I'm not sure how to help with k0s. Can you reproduce on k3s or a standalone instance of kine ?
K0s embeds kine, so I assumed that wouldn't matter 😅 I tested it with k3s, kine and NATS again though:
- Start NATS docker container with
docker run -d -p4222:4222 --name=nats nats:2.8.2 -js -DV - Start Kine docker container with
docker run -d -p2379:2379 --name=kine rancher/kine:v0.9.4-amd64 --endpoint "nats://<serverip>:4222" --debug - Start k3s docker container with
docker run -it --rm --tmpfs /run --tmpfs /var/run --net=host --privileged rancher/k3s server --token=SECRET --datastore-endpoint=http://<serverip>:2379
Wait for the cluster to settle and the same error as with k0s will start appearing in the logs.
{"level":"warn","ts":"2022-09-22T10:33:23.705Z","logger":"etcd-client","caller":"[email protected]/retry_interceptor.go:62","msg":"retrying of unary invoker failed","target":"etcd-endpoints://0xc000a64700/<ip>:2379","attempt":0,"error":"rpc error: code = Unknown desc = nats: stream not found"}
Test was conducted on the same host as k0s (After a full reset)
Complete Bash History
[root@nats-kube-test ~]# history
1 clear
2 dnf update
3 dnf config-manager --add-repo=https://download.docker.com/linux/centos/docker-ce.repo
4 dnf install -y docker-ce
5 systemctl enable --now docker
6 docker run -d -p4222:4222 --name=nats nats:2.8.2 -js -DV
7 docker run -d -p2379:2379 --name=kine rancher/kine:v0.9.4-amd64 --endpoint "nats://<serverip>:4222" --debug
8 docker run -it --rm --tmpfs /run --tmpfs /var/run --net=host --privileged rancher/k3s server --token=SECRET --datastore-endpoint=http://<serverip>:2379
9 history
@caleblloyd @boxboatmatt @jnmoyne can you assist on this?
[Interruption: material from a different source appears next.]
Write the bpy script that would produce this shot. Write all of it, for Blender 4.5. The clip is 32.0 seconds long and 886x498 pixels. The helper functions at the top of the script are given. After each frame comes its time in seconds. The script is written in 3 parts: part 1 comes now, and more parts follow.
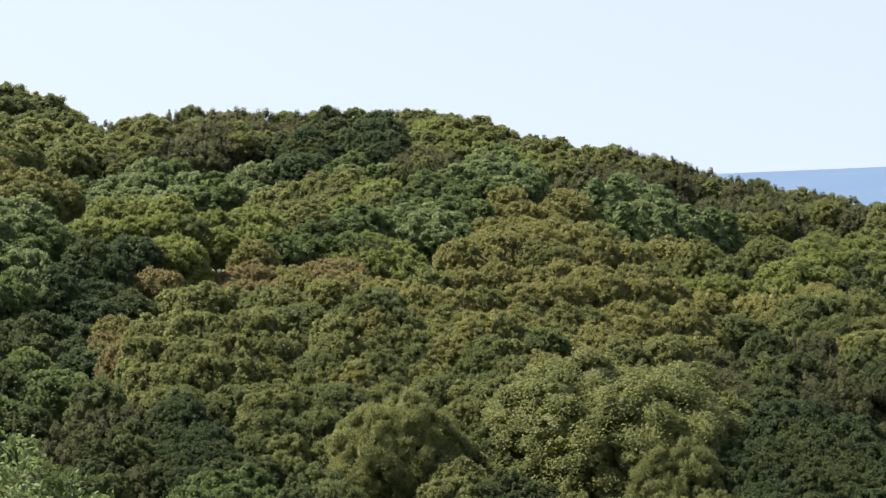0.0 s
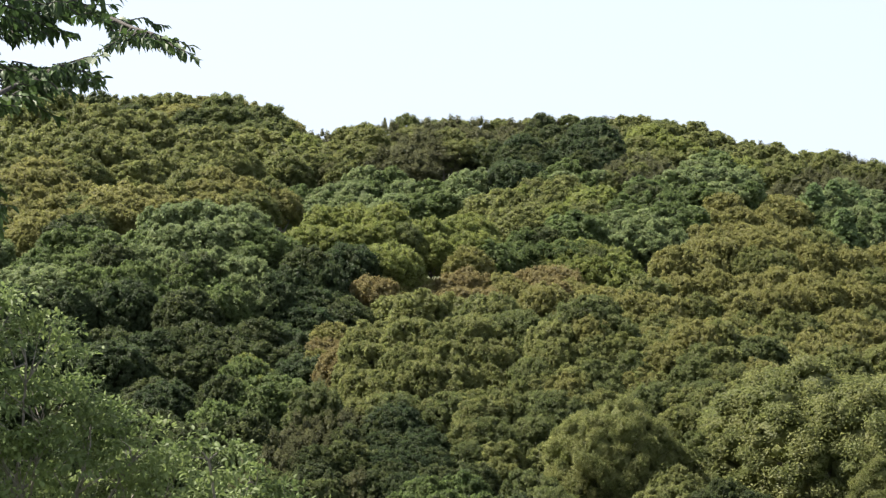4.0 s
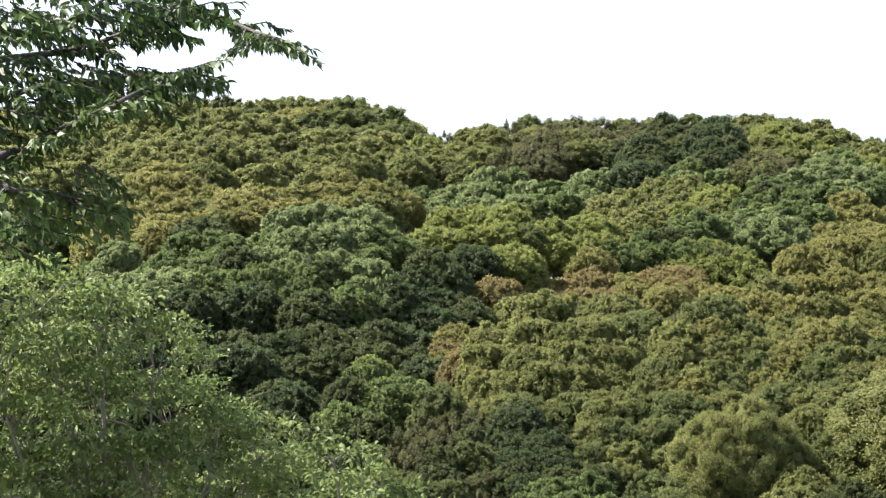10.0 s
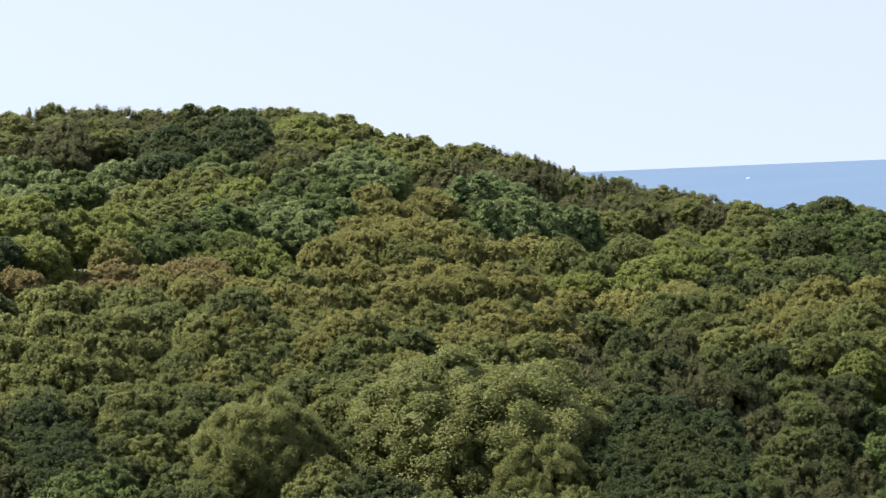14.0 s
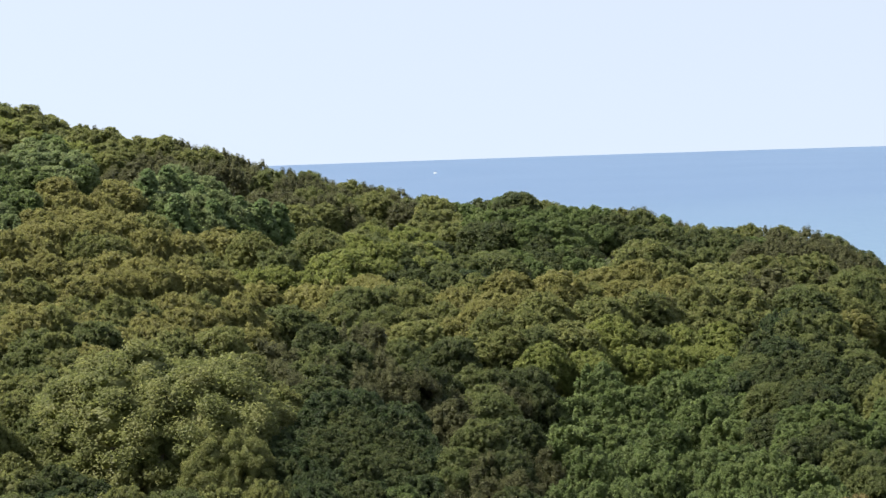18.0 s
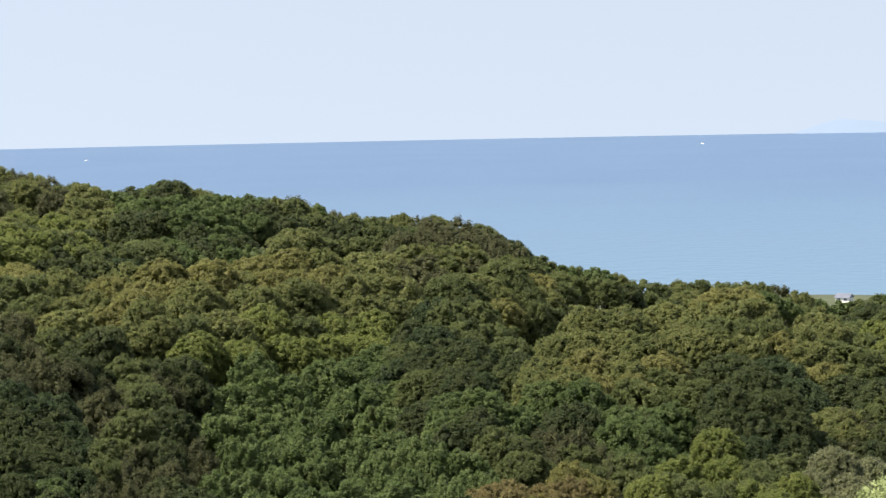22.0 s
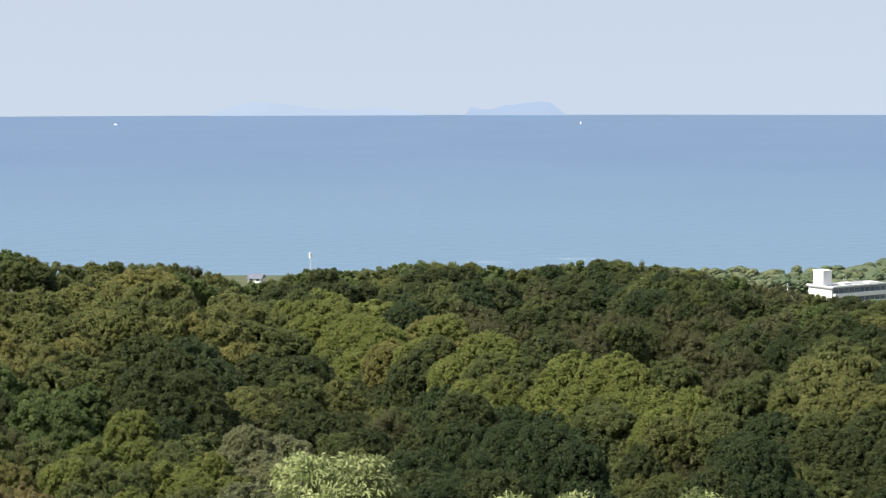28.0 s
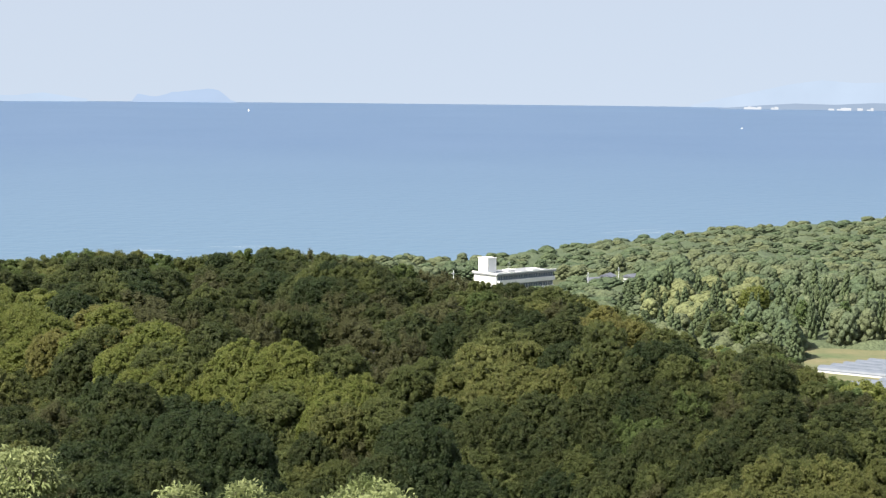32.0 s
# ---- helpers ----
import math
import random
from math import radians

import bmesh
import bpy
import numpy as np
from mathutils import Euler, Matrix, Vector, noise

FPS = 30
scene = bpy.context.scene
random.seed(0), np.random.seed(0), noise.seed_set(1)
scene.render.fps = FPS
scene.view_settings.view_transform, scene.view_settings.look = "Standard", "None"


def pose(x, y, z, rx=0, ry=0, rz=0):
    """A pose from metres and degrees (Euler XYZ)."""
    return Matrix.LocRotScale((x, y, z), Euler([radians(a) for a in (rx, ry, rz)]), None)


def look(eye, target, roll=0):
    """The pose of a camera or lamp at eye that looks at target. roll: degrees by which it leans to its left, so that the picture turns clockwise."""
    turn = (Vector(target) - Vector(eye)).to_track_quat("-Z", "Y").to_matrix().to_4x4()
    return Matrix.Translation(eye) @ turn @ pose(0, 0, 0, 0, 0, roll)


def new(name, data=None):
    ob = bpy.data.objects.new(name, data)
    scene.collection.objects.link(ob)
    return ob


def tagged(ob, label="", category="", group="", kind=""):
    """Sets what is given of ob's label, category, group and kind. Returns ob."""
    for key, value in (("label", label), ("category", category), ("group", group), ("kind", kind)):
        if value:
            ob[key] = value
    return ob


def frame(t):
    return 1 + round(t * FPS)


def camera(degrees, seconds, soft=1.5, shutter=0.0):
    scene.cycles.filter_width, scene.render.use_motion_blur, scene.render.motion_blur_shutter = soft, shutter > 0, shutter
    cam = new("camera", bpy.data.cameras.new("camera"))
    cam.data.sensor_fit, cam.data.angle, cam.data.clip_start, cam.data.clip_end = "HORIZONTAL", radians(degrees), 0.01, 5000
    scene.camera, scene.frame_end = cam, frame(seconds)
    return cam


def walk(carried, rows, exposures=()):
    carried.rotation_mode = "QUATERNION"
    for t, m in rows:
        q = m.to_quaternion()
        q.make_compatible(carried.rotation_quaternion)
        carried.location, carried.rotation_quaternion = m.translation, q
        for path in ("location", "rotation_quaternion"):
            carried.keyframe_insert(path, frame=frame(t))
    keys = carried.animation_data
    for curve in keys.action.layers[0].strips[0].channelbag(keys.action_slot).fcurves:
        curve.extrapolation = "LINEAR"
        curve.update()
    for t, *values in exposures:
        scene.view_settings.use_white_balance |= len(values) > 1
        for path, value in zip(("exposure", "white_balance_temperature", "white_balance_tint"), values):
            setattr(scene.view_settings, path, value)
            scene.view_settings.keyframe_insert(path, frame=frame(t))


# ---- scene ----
EYE = Vector((0.0, 0.0, 95.0))          # the lookout, 95 m above the sea
cam = camera(24.24, 32.0, soft=1.25, shutter=0.25)


def aim(yaw, pitch, lean):
    """The camera's pose at the lookout: yaw to the right of +Y, pitch up, lean to its left (degrees)."""
    return (Matrix.Translation(EYE) @ Matrix.Rotation(radians(-yaw), 4, "Z")
            @ Matrix.Rotation(radians(90 + pitch), 4, "X") @ Matrix.Rotation(radians(lean), 4, "Z"))


PAN = [
    (0, 0.25, -2.86, -2.60), (0.5, -0.62, -2.78, -2.67), (1, -1.71, -2.69, -2.70), (1.5, -2.61, -2.62, -2.76), (2, -3.33, -2.57, -2.82),
    (2.5, -3.88, -2.52, -2.88), (4.5, -6.45, -2.31, -2.98), (5, -7.36, -2.23, -2.96), (5.5, -8.43, -2.14, -3.04), (6, -9.16, -2.08, -3.06),
    (6.5, -9.59, -2.03, -3.04), (7, -9.73, -2.02, -3.05), (7.5, -9.67, -2.05, -3.09), (8, -9.57, -2.06, -3.12), (8.5, -9.46, -2.09, -3.60),
    (9, -9.34, -2.11, -3.57), (9.5, -9.22, -2.14, -3.57), (10, -9.09, -2.15, -3.54), (10.5, -8.95, -2.15, -3.54), (11, -8.74, -2.16, -3.44),
    (11.5, -8.25, -2.17, -3.46), (12, -5.45, -2.39, -3.19), (12.1, -4.25, -2.50, -3.11), (12.2, -3.09, -2.60, -3.03), (12.5, -1.20, -2.74, -2.95),
    (13, 0.00, -2.80, -2.96), (13.5, 2.32, -2.95, -2.67), (14, 4.02, -3.07, -2.57), (14.5, 5.26, -3.14, -2.47), (16.5, 9.04, -3.37, -2.18),
    (17, 10.19, -3.43, -2.09), (17.5, 11.39, -3.50, -2.05), (18, 12.65, -3.58, -1.92), (18.5, 13.74, -3.66, -1.84), (19, 14.96, -3.74, -1.72),
    (19.5, 16.11, -3.83, -1.66), (20, 17.02, -3.89, -1.60), (20.5, 18.19, -3.95, -1.51), (21, 19.54, -4.02, -1.36), (21.5, 20.91, -4.08, -1.22),
    (22, 22.25, -4.14, -1.14), (22.5, 23.55, -4.19, -1.00), (23, 24.83, -4.25, -0.83), (23.5, 25.96, -4.30, -0.84), (24, 27.30, -4.36, -0.73),
    (24.5, 28.88, -4.44, -0.72), (25, 30.64, -4.53, -0.57), (25.5, 32.13, -4.60, -0.46), (27.5, 37.24, -4.77, -0.19), (28, 38.47, -4.83, -0.11),
    (28.5, 39.86, -4.91, -0.01), (29, 41.14, -4.96, 0.13), (29.5, 42.57, -5.02, 0.19), (30, 43.83, -5.06, 0.34), (30.5, 44.85, -5.08, 0.42),
    (31, 45.84, -5.10, 0.53), (31.5, 46.81, -5.12, 0.61), (32, 47.70, -5.13, 0.57),
]
walk(cam, [(t, aim(a, b, c)) for t, a, b, c in PAN],
     exposures=[(0, 1.42), (2.5, 1.5), (4.5, 1.62), (5, 1.68), (5.5, 1.84), (6, 1.97), (11.5, 1.97), (12.5, 1.47), (19, 1.36), (24, 1.18), (28, 1.07), (32, 1.14)])

# ---- light ----
SUN_AZ, SUN_EL = -77.0, 50.0
world = bpy.data.worlds.new("sky")
scene.world = world
world.use_nodes = True
wn, wl = world.node_tree.nodes, world.node_tree.links
sky = wn.new("ShaderNodeTexSky")
sky.sky_type, sky.sun_disc = "NISHITA", False
sky.sun_elevation, sky.sun_rotation = radians(SUN_EL), radians(SUN_AZ)
sky.altitude, sky.air_density, sky.dust_density, sky.ozone_density = 90, 1.0, 2.6, 1.0
w_co, w_map, w_len = wn.new("ShaderNodeTexCoord"), wn.new("ShaderNodeMapping"), wn.new("ShaderNodeVectorMath")
w_map.inputs["Location"].default_value = (0, 0, 0.25)
w_len.operation = "NORMALIZE"
wl.new(w_co.outputs["Generated"], w_map.inputs["Vector"])
wl.new(w_map.outputs["Vector"], w_len.inputs[0])
wl.new(w_len.outputs["Vector"], sky.inputs["Vector"])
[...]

The error appears to be coming from the nats server. I suspect it is being configured incorrectly somehow?
I wonder if this is from the DbSize call - I noticed that call was incorrect and bundled the fix into the version upgrade:
https://github.com/k3s-io/kine/pull/137/files#diff-fefbd7dc68770cb2275bb6c283ace6fe949dc7bf28aeb56f9481a98598bd491aL896
I believe that DbSize currently does return that error
Interesting. In that case, it should be fine to ignore the error for the time being?